Rasa duka yang mendalam dari rakyat dan bangsa Indonesia diungkapkan mulai dari Presiden, mantan Presiden sampai rakyat kecil yang ditunjukkan dengan kehadiran ke rumah duka, dan pendapat mereka yang diwawancarai TV di lokasi rumah duka.
Rasanya kita tidak pernah membayangkan penghargaan rakyat yang luar biasa itu, bahkan secara spontan disebut sebagai Bapak Demokrasi Indonesia, karena begitu totalitasnya memberikan kebebasan kepada rakyat dalam situasi kekuasaan ada dalam genggaman Habibie.
Ada tiga fase kehidupan Habibie sejak pulang ke Indonesia tahun 1974 dari Jerman.

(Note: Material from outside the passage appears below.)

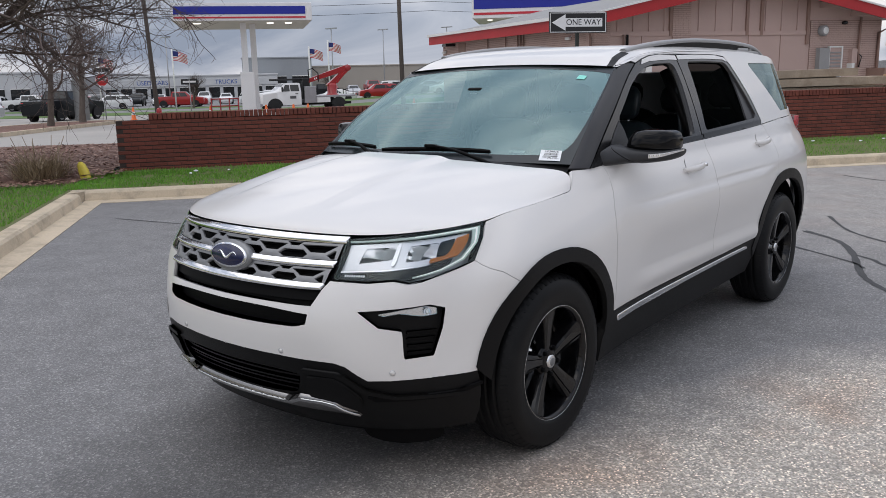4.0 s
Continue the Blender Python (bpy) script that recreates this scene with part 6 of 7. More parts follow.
VWHITE, VBLACK, VRED, VGREY, VSILVER, VMAROON = paint("vehicle_white", (0.75, 0.75, 0.75)), mat("vehicle_black", (0.012, 0.013, 0.015), 0.3, 0.0, 0.04, 2, 60, spec=0.15), paint("vehicle_red", (0.35, 0.012, 0.015)), paint("vehicle_grey", (0.09, 0.095, 0.1)), paint("vehicle_silver", (0.42, 0.43, 0.45)), paint("vehicle_maroon", (0.12, 0.01, 0.014))

# stations: y, bottom, belt, top, half-width at belt, half-width at top
SHAPES = {
    "sedan": (4.7, ((0, .35, .62, .64, .72, .66), (.12, .25, .70, .74, .84, .78), (1.1, .22, .88, .92, .88, .80), (1.35, .22, .92, .96, .89, .80), (2.05, .22, .94, 1.40, .89, .60), (2.9, .22, .96, 1.45, .89, .61), (3.75, .22, 1.0, 1.12, .88, .68), (4.5, .24, .98, 1.03, .86, .76), (4.68, .34, .80, .84, .76, .70)), (.95, 3.65), (1.42, 3.7)),
    "suv": (4.7, ((0, .40, .75, .78, .76, .70), (.12, .30, .86, .92, .88, .82), (1.0, .26, 1.02, 1.08, .92, .84), (1.2, .26, 1.06, 1.12, .92, .82), (1.9, .26, 1.10, 1.66, .92, .66), (3.6, .26, 1.12, 1.70, .92, .66), (4.35, .28, 1.12, 1.62, .91, .64), (4.62, .32, 1.08, 1.14, .90, .80), (4.7, .38, .80, .84, .84, .80)), (.9, 3.75), (1.3, 4.5)),
    "pickup": (5.8, ((0, .55, .95, .98, .82, .78), (.12, .42, 1.10, 1.16, .96, .90), (1.3, .38, 1.22, 1.28, 1.0, .92), (1.5, .38, 1.24, 1.30, 1.0, .90), (2.1, .38, 1.26, 1.86, 1.0, .74), (3.7, .38, 1.26, 1.88, 1.0, .74), (3.85, .38, 1.26, 1.34, 1.0, .96), (5.7, .42, 1.26, 1.30, 1.0, .97), (5.8, .50, 1.10, 1.14, .96, .92)), (1.0, 4.75), (1.5, 3.8)),
}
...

Fase pertama adalah membangun teknologi sebagai Kepala BPPT dan Menristek, yang berlangsung puluhan tahun dan menghasilkan anak bangsa yang jago teknologi, dan berhasil memproduksi dan menerbangkan pesawat yang dibuat sendiri oleh anak bangsa. Kehebatan kemampuan teknologi Habibie diakui dunia, dan berhasil menempatkan Indonesia sebagai negara yang disegani dan eksis dalam dunia dirgantara.

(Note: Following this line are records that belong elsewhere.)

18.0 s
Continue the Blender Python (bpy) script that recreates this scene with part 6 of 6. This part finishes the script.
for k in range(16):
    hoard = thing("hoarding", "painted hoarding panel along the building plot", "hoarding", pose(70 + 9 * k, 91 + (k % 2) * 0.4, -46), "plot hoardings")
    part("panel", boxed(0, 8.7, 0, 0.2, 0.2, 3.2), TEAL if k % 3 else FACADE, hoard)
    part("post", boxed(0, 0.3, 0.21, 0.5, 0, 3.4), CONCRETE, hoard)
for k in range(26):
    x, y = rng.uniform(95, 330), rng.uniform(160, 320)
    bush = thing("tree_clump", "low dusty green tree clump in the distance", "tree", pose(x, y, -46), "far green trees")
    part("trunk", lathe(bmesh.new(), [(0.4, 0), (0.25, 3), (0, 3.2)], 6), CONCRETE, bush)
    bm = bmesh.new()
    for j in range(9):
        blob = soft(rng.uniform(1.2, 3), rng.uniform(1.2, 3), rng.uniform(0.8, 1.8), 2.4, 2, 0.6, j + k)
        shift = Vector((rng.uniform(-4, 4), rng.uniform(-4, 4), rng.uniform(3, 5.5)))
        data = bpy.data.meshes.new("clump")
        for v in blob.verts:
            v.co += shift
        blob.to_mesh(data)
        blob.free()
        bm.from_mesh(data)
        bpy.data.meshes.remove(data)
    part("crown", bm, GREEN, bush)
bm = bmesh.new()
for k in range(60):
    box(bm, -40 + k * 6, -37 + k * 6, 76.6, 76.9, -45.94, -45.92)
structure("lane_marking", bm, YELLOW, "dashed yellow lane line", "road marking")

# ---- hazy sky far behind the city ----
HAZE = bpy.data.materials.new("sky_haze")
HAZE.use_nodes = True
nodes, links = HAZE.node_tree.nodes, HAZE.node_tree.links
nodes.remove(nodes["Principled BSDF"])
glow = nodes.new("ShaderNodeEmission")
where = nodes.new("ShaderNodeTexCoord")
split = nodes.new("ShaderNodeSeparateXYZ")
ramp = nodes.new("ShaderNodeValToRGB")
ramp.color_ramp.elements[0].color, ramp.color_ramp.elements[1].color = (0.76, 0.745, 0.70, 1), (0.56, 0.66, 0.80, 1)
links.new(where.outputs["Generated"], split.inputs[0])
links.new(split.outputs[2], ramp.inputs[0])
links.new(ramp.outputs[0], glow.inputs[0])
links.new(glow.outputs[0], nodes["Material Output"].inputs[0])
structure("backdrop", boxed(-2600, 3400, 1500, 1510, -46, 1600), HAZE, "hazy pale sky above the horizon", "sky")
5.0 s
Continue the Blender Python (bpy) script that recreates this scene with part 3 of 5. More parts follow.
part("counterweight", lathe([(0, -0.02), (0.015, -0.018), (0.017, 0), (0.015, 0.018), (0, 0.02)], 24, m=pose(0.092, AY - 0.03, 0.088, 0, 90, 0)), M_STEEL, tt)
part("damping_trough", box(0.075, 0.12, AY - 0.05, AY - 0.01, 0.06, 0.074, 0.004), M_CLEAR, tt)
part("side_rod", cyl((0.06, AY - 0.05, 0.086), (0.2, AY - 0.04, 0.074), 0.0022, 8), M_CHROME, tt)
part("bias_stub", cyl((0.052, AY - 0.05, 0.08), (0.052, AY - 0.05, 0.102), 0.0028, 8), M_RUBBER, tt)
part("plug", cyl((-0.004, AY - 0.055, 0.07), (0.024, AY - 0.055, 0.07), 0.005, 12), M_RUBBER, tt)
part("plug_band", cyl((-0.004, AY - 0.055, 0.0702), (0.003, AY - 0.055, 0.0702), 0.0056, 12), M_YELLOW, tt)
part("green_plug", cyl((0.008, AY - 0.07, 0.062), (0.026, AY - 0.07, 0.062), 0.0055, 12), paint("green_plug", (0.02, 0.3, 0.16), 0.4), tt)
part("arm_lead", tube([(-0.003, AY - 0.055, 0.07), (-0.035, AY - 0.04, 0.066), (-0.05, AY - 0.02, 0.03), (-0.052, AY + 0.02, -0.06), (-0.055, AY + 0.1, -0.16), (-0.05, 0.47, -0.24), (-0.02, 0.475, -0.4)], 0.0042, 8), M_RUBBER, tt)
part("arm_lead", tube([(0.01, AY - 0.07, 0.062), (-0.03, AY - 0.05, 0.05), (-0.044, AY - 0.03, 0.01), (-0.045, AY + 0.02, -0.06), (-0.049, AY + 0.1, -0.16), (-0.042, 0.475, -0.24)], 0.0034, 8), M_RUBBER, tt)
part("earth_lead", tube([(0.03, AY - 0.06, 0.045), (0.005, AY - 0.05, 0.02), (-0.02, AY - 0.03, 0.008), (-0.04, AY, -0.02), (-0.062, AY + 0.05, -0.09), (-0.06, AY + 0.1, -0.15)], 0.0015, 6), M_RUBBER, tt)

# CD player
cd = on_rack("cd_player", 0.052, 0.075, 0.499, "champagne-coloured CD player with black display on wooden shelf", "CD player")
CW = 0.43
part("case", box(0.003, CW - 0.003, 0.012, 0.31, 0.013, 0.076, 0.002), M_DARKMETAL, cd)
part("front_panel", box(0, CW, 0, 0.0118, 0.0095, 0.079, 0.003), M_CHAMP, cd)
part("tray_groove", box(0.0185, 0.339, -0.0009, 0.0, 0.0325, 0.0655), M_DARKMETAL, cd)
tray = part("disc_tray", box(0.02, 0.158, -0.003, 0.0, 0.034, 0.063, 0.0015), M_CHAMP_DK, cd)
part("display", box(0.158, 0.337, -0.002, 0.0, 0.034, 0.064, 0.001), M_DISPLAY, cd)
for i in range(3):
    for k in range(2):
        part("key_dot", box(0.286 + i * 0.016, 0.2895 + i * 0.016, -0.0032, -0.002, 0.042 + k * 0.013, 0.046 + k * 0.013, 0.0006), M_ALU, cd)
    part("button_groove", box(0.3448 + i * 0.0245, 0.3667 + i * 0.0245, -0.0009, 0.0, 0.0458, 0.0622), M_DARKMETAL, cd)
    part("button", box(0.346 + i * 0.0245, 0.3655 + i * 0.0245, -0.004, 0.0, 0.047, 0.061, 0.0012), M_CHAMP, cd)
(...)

Walaupun akibat krisis moneter dan penandatanganan MoU dengan IMF, langkah Habibie mengembangkan industri pesawat terbang tertahan, yang menyebabkan Habibie kecewa dan terpukul, tetapi tidak menghilangkan semangat untuk meneruskan tekad kedirgantaraan tersebut melalui anaknya Dr. Ilham Hbaibie.
Fase kedua saat menjadi Presiden, Habibie tidak sempat membenahi dunia dirgantara karena menyelamatkan ekonomi yang hampir ambruk. Usahanya berhasil dengan menekan kandas kurs dollar amerika dari Rp. 16.500 per satu dollar, menurun tajam menjadi Rp. 6.500.- per satu dollar. Prestasi yang tidak pernah dicapai oleh Presiden berikutnya, sampai Presiden saat ini.
Bukan bidang ekonomi saja, tetapi membangun demokrasi yang luar biasa. Membebaskan tahanan politik tanpa syarat, koran tidak perlu SIUPP, mendirikan partai sebebas-bebasnya. Wajar jika diberikan Reward sebagai Bapak Demokrasi Indonesia.
Pandangan demokrasi Habibie bukan saja dalam membuat kebijakan, tetapi dibuktikannya dengan sikapnya terhadap berbagai serangan, cercaan, ejekan, hujatan, karena kebijakannya melakukan Referendum Timtim dan akhirnya lepas, serta tuduhannya sebagai bagian dari Orde Baru. Tetapi Habibie menghadapi dengan senyum, sabar dan tidak menggunakan kekuasaannya, apalagi mengancam dengan tuduhan makar, tidak pernah terlintas dalam pikiran Habibie.
Langkah Habibie mendirikan ICMI dan menjadi Ketua pertama, sebagai upaya pemberdayaan intelektual muslim yang mencintai Iman dan taqwa, dan menempatkan intelektual muslim sebagai elite umat Islam yang memajukan dan mencerdaskan serta peningkatan ekonomi umat, mendapat sambutan dari semua kelompok Islam, kecuali mereka yang Islam Phobia yang kerap saja memberikan komentar miring, Dan semua nyinyiran miring dijawab oleh Habibie dengan Iptek dan Imtaq.
Puncak kenegaraan,egaliter serta integritasnya Habibie, ditunjukkan dengan sikapnya yang gentleman saat sidang MPR, Habibie memasuki ruangan sidang, disoraki dengan uh.....oleh sebagian peserta sidang dan tidak berdiri, tetapi dibalas Habibie dengan lambaian tangan. Demikian juga laporan pertanggungjawabannya tidak diterima, Habibie tidak menunjukan bahasa tubuh dan mimik yang marah dan tersinggung. Akhirnya Habibie memutuskan untuk tidak ingin dicalonkan lagi sebagai Presiden walaupun ada partai yang ingin mencalonkannya.